┏━━
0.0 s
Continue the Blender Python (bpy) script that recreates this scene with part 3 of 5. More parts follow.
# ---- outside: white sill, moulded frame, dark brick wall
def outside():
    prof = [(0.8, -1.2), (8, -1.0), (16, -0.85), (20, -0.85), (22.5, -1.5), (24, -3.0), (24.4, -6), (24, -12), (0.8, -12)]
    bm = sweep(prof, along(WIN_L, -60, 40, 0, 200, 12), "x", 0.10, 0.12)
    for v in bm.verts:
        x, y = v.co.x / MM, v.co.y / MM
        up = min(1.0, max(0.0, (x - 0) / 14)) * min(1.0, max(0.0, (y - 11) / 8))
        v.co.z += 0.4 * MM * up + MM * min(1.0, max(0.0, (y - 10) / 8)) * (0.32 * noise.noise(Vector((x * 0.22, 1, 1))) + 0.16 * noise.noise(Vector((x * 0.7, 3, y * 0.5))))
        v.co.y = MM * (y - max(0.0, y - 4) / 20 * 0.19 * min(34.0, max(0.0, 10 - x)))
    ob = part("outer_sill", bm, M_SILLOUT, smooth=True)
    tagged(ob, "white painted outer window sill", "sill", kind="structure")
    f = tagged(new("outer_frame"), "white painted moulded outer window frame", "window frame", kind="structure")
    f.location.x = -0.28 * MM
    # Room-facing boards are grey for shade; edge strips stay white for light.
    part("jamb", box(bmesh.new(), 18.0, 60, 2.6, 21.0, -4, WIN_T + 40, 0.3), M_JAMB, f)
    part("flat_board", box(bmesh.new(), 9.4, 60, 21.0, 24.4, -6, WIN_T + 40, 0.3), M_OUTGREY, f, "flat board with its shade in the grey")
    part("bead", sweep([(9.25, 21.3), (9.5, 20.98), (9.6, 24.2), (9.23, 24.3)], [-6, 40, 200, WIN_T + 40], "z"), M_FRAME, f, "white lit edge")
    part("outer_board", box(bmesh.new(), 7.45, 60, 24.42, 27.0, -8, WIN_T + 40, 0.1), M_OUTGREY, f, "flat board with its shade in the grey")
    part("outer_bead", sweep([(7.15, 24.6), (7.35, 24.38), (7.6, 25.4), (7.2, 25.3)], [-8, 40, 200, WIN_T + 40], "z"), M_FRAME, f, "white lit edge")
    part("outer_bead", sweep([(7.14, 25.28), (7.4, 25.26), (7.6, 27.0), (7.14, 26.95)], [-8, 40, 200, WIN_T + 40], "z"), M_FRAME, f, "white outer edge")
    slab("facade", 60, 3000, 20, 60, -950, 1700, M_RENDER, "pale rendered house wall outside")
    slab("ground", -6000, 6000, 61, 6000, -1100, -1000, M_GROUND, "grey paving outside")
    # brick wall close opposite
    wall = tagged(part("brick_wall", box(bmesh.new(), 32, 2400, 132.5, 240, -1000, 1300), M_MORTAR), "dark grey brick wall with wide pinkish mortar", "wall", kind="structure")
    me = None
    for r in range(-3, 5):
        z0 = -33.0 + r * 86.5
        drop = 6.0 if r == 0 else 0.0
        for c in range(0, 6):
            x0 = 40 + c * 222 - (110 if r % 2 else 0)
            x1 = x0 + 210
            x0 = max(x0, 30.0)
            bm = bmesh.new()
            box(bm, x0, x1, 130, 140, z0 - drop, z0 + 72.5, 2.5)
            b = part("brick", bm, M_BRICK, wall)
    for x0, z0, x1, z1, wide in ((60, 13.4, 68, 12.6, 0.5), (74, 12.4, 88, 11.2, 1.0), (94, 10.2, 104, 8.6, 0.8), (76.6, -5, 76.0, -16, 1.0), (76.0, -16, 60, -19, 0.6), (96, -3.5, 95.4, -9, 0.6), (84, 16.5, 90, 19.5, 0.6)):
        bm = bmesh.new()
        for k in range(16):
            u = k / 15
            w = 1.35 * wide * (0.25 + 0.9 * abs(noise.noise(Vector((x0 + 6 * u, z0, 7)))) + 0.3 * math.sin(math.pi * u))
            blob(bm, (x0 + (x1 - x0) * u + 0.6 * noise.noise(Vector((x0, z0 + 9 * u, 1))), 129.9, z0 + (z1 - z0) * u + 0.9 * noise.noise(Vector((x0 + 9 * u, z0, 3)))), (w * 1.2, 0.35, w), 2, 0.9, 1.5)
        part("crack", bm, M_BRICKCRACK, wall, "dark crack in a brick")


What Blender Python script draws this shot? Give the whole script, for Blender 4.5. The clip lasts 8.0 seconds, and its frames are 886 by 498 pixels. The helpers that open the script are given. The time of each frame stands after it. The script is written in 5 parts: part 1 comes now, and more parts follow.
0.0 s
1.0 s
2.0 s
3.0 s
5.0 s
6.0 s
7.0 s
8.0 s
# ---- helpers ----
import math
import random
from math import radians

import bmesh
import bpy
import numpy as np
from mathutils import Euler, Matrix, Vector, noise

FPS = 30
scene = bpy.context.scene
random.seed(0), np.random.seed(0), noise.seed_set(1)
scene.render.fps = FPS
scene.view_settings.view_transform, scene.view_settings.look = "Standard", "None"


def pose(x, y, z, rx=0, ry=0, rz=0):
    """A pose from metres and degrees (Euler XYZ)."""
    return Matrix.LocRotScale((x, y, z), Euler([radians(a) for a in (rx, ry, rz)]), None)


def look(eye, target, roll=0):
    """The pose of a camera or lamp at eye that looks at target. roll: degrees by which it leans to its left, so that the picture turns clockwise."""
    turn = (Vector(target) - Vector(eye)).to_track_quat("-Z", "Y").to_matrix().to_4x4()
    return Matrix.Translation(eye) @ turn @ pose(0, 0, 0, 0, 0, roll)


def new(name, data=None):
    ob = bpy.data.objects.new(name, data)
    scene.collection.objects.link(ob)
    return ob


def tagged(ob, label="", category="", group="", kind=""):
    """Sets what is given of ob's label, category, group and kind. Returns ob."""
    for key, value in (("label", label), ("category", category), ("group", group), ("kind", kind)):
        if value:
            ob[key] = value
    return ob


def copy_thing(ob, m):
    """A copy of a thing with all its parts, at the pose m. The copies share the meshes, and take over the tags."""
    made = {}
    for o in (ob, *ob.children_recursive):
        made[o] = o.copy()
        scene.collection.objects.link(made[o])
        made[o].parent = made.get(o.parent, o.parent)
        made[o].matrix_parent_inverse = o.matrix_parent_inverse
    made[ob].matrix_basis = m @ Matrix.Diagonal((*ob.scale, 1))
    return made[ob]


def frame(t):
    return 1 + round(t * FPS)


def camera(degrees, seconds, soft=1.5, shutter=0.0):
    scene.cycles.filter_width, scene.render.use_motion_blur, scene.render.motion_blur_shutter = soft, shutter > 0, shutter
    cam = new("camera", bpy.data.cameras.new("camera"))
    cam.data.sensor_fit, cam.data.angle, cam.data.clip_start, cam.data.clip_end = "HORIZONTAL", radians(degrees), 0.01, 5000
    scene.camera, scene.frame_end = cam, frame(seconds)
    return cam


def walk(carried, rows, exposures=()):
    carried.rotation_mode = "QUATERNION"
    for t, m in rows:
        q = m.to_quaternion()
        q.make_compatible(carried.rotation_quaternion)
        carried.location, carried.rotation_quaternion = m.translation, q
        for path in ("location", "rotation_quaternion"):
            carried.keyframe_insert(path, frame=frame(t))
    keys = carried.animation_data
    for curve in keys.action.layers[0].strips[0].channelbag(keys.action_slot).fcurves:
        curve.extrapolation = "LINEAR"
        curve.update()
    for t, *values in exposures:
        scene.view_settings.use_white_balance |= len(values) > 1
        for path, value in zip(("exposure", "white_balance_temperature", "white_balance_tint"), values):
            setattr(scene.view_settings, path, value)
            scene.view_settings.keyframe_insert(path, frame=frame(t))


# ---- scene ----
┗━━
In the listing above, find the line with "return Matrix.LocRotScale((x, y, z), Euler([radians(a)" and the line with "of a camera", then print exactly those lines and every line between them.

    return Matrix.LocRotScale((x, y, z), Euler([radians(a) for a in (rx, ry, rz)]), None)


def look(eye, target, roll=0):
    """The pose of a camera or lamp at eye that looks at target. roll: degrees by which it leans to its left, so that the picture turns clockwise."""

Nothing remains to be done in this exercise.